Amon Miyamoto
Amon Miyamoto (宮本亞門; born January 4, 1958, in Tokyo) is a theater director. He has directed numerous productions in Japan and worldwide, including musicals, straight plays, opera, kabuki, and other art genres. In 2004, he became the first Japanese director to direct a musical on Broadway when he directed the revival of Pacific Overtures. That production received four Tony Award nominations.[1]
Miyamoto made his directing debut with his original musical I Got Merman, winning the National Performing Arts Festival Award. He is a recipient of the Matsuyo Akimoto Award of the Asahi Performing Arts Awards. He served as the inaugural artistic director of Kanagawa Arts Theater (KAAT) from 2010 to 2014.
Amon made his North American opera-directing debut in 2007 with the US premiere of Tan Dun's Tea: A Mirror of Soul at the Santa Fe Opera. His recent works in New York include The Temple of the Golden Pavilion at Lincoln Center Festival. His European opera credits include: The Magic Flute (Landestheater Linz in Austria), Le Pavillon d’Or (Opéra national du Rhin in France), Parsifal, and Madame Butterfly (Semperoper in Germany) which is also planned for the San Francisco Opera in 2023 and the Royal Danish Theatre in Copenhagen in 2024. He directed the pre-Broadway world premiere of The Karate Kid: The Musical on May 25, 2022, in St. Louis.

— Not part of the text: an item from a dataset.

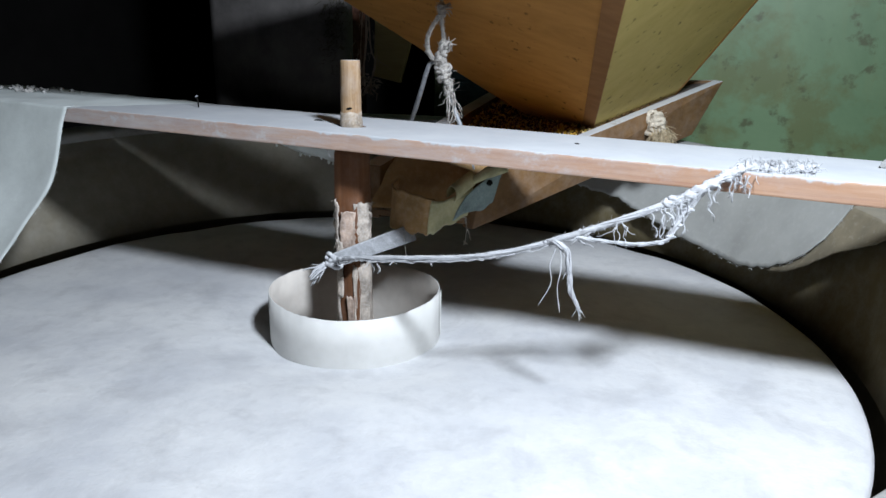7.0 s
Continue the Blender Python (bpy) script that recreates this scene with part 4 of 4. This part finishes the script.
# ---------------------------------------------------------------- rag tuft on the tray
tuft = thing("rope_tuft", (0.46, 0.56, 0.95), "frayed jute rope end knotted to the tray board", "rope end")
bm = bmesh.new()
TC = Vector((0.466, 0.570, 0.950))
for _ in range(520):
    o = Vector([random.gauss(0, 0.0075) for _ in range(3)])
    fibre(bm, TC + o + Vector((0.008, -0.006, -0.010)), Vector((0.30, -0.20, -0.75)) + o * 28, random.uniform(0.024, 0.044), 0.0009, 0.45, 6, 0.3)
tagged(part("frayed_tip", bm, M_TUFT, tuft, "splayed yellowish fibre tip", True), kind="stuff")
bm = bmesh.new()
ps = knot(bm, TC + Vector((-0.002, 0.0, 0.008)), (0.015, 0.013, 0.022), 31, 11, 0.0050)
clump(bm, TC + Vector((-0.002, 0.0, 0.004)), (0.017, 0.015, 0.021), 33.0, 0.5)
fuzz(bm, ps, 0.006, 420, 0.012, 0.0005)
part("knot", bm, M_TUFTKNOT, tuft, "", True)

# ---------------------------------------------------------------- cloth over the end of the plank
cloth = thing("cloth", on_plank(-0.75, 0.0, 0.0), "pale grey-green floury cloth draped over the plank end", "cloth")
CS = [(0.137, -0.012), (0.1375, -0.004), (0.135, 0.0016), (0.09, 0.0014), (0.0, 0.0014), (-0.07, 0.0016), (-0.084, 0.0), (-0.097, -0.05), (-0.13, -0.13), (-0.20, -0.21), (-0.27, -0.285), (-0.33, -0.325)]
RU = [-0.42, -0.415, -0.41, -0.44, -0.49, -0.540, -0.550, -0.553, -0.548, -0.556, -0.580, -0.61]


def drape(u, v):
    x = v * (len(CS) - 1)
    i = min(int(x), len(CS) - 2)
    f = x - i
    vv = CS[i][0] * (1 - f) + CS[i + 1][0] * f
    ww = CS[i][1] * (1 - f) + CS[i + 1][1] * f
    if i >= 6:
        P = [CS[max(6, i - 1)], CS[i], CS[i + 1], CS[min(len(CS) - 1, i + 2)]]
        vv, ww = (0.5 * (2 * P[1][c] + (P[2][c] - P[0][c]) * f + (2 * P[0][c] - 5 * P[1][c] + 4 * P[2][c] - P[3][c]) * f * f + (3 * P[1][c] - P[0][c] - 3 * P[2][c] + P[3][c]) * f ** 3) for c in (0, 1))
    g = f * f * (3 - 2 * f)
    ru = RU[i] * (1 - g) + RU[i + 1] * g
    uu = ru + (-1.05 - ru) * u
    fold = noise.noise(Vector((uu * 9, v * 2.2, 0)))
    hang = max(0.0, v - 0.5)
    p = on_plank(uu, vv, ww)
    p += Vector((0, -0.05 * fold * hang, 0.0))
    p.z += 0.005 * abs(noise.noise(Vector((uu * 13, vv * 13, 4)))) * min(1.0, u * 6)
    p.x += 0.006 * noise.noise(Vector((v * 14, 2, 0)))
    if v < 0.5:
        p.z -= 0.0018 * max(0.0, 1 - u * 10)
    return p


bm = bmesh.new()
grid_sheet(bm, 44, 66, drape, 0.0008)
part("sheet", bm, M_CLOTH, cloth, "", True)
bm = bmesh.new()
for _ in range(110):
    v = random.uniform(0.5, 1.0)
    p = drape(0.0, v)
    fibre(bm, p, (0.8, -0.3, random.gauss(-0.5, .6)), random.uniform(0.001, 0.007), 0.0005, 0.8, 4)
tagged(part("frayed_edge", bm, M_CLOTH, cloth), kind="stuff")

bm = bmesh.new()
for _ in range(40):
    uu, vv = random.gauss(-0.84, 0.05), random.uniform(0.04, 0.125)
    c = on_plank(uu, vv, 0.006)
    r = random.uniform(0.002, 0.006)
    g = bmesh.ops.create_icosphere(bm, subdivisions=1, radius=r, matrix=Matrix.Translation(c))
    for vtx in g["verts"]:
        vtx.co += Vector([random.gauss(0, r * 0.25) for _ in range(3)])
tagged(part("flour_crumbs", bm, M_HEAP, cloth, "crumbs of caked flour"), kind="stuff")

# ---------------------------------------------------------------- nails and marks on the plank
nail = thing("nail", on_plank(-0.373, 0.063, 0), "bent dark nail standing in the plank", "nail", "plank nails")
bm = bmesh.new()
tube(bm, [on_plank(-0.373, 0.063, -0.01), on_plank(-0.374, 0.063, 0.012), on_plank(-0.378, 0.064, 0.020)], 0.0014, 8)
part("shank", bm, M_DARK, nail)
bm = bmesh.new()
tube(bm, [on_plank(-0.3775, 0.064, 0.0195), on_plank(-0.3785, 0.064, 0.0215)], 0.0032, 10)
part("head", bm, M_WIRE, nail)
# first disc is a nail head, second paints the dark hole by the cloth
for u, v, r in ((0.372, 0.030, 0.0036), (-0.74, 0.07, 0.006)):
    bm = bmesh.new()
    tube(bm, [on_plank(u, v, -0.004), on_plank(u, v, 0.0012)], r, 9, 0.2)
    part("dark_disc", bm, M_DARK, plank, "dark disc drawn for a nail head and a hole")

bm = bmesh.new()
tube(bm, [on_plank(-0.092, 0.030, 0.0004), on_plank(-0.086, 0.031, 0.0008), on_plank(-0.080, 0.032, 0.0009), on_plank(-0.074, 0.032, 0.0004)], lambda t: 0.0006 + 0.0013 * math.sin(math.pi * t), 6, 0.3)
part("splinter", bm, M_DARK, plank, "dark splinter lying in the flour")

# ---------------------------------------------------------------- behind the vat
bm = bmesh.new()
prev = None
for i in range(13):
    z = 0.0 + i * 2.6 / 12
    ring = [bm.verts.new(Vector((-0.505 + 0.050 * math.cos(a), 1.05 + 0.042 * math.sin(a), z)) + jit((math.cos(a), math.sin(a), z), 3, 4, 0.012)) for a in [2 * math.pi * k / 14 for k in range(14)]]
    if prev:
        for k in range(14):
            bm.faces.new((prev[k], prev[(k + 1) % 14], ring[(k + 1) % 14], ring[k]))
    prev = ring
single("post", bm, M_BURLAP, "dark reddish-brown rough timber post", "post", smooth=True)
webs = thing("cobweb_strands", (-0.385, 0.93, 1.0), "dusty cobwebs and fibres hanging on the post", "cobweb", kind="stuff")
bm = bmesh.new()
for _ in range(30):
    p = Vector((random.gauss(-0.40, 0.022), 0.95 + random.gauss(0, 0.012), random.uniform(1.04, 1.24)))
    fibre(bm, p, (random.gauss(0, .3), random.gauss(0, .2), -1), random.uniform(0.02, 0.08), 0.0008, 0.5, 7)
for r, strand in ((0.0028, ((-0.402, 1.30), (-0.401, 1.16), (-0.406, 1.10), (-0.414, 1.05), (-0.416, 0.995))),
                  (0.0021, ((-0.404, 1.30), (-0.396, 1.17), (-0.388, 1.10), (-0.376, 1.06), (-0.388, 1.01), (-0.402, 0.985))),
                  (0.0014, ((-0.412, 1.24), (-0.420, 1.14), (-0.424, 1.07), (-0.415, 1.02)))):
    pts = [Vector((x, 0.95 + random.gauss(0, .004), z)) for x, z in strand]
    tube(bm, smooth_path(pts, 5), r, 6, 0.3)
for _ in range(70):
    fibre(bm, (-0.398 + random.gauss(0, .014), 0.95, 0.993 + random.gauss(0, .012)), (random.gauss(0.2, 1), random.gauss(0, .4), random.gauss(-0.2, .6)), random.uniform(0.012, 0.032), 0.0016, 0.9, 7)
part("strands", bm, M_WEB, webs)
bm = bmesh.new()
for _ in range(260):
    p = Vector((random.gauss(-0.485, 0.020), 0.897, random.gauss(1.16, 0.05)))
    fibre(bm, p, (-0.6 + random.gauss(0, .6), -0.2, random.gauss(-0.4, .6)), random.uniform(0.010, 0.035), 0.0008, 1.1, 8)
part("dust_fringe", bm, M_FRINGE, webs, "olive dust fringe")
bm = bmesh.new()
prism(bm, [(-0.445, 1.09, 1.013), (-0.354, 1.09, 0.994), (-0.295, 1.09, 1.20), (-0.435, 1.09, 1.24)], (0.0, 0.02, 0), 0.002)
single("board_offcut", bm, M_BOARD, "dull olive-brown board hanging behind the vat", "board")
crate = thing("plastic_crate", (0.05, 1.12, 0.0), "dark teal slotted plastic crate behind the vat", "crate")
bm = bmesh.new()
box(bm, (-0.20, 1.12, 0.0), (0.35, 1.21, 1.18), 0.01)
part("body", bm, M_CRATE, crate)
for r in range(5):
    for c in range(9):
        bm = bmesh.new()
        box(bm, (-0.17 + c * 0.055, 1.112, 0.93 + r * 0.035), (-0.13 + c * 0.055, 1.122, 0.942 + r * 0.035), 0.003)
        part("slat", bm, M_CRATE, crate)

Early life and education[edit]
Miyamoto was born to parents who ran a café named “Sugawa” (now “Sabou Erika”) across from the Shinbashi Enbujō, one of the most prominent kabuki theaters in Tokyo. As a child, he paid frequent visits to the Shimbashi Enbujō as well as movie theaters, Kabuki-za, and other theaters under the influence of his mother who was a former dancer of the Shochiku Revue Company. In kindergarten, he began to study (Nihon Buyō) at Fujima School of Japanese Dance where Nakamura Kanzaburō XVIII was one of his peers. Around that time, he became absorbed in Hollywood films and began to learn about musicals. When he was in elementary school, he began practicing Tea ceremony. He was brought up right in the middle of Hanamachi, a Japanese courtesan and geisha district.
While in high school, he was cast as the leading role in the school's theater club production of Godspell in which he made his acting debut. This musical received positive reviews and was featured in the Kinema Shunpo magazine. He proceeded to attend Tamagawa University, where he majored in Theater in the College of Arts. In the middle of his senior year, he was cast as a dancer in the musical Pippin.
Early career[edit]
He debuted as a dancer in 1980. He performed in musicals such as Hair, Annie Get Your Gun, and Chicago, and devoted his time to dance and choreography. He visited New York repeatedly, and studied in London for two years beginning in 1985.
He made his directing debut with his original musical I Got Merman in 1987. The following year, he received the Agency for Cultural Affairs' Performing Arts Festival Award.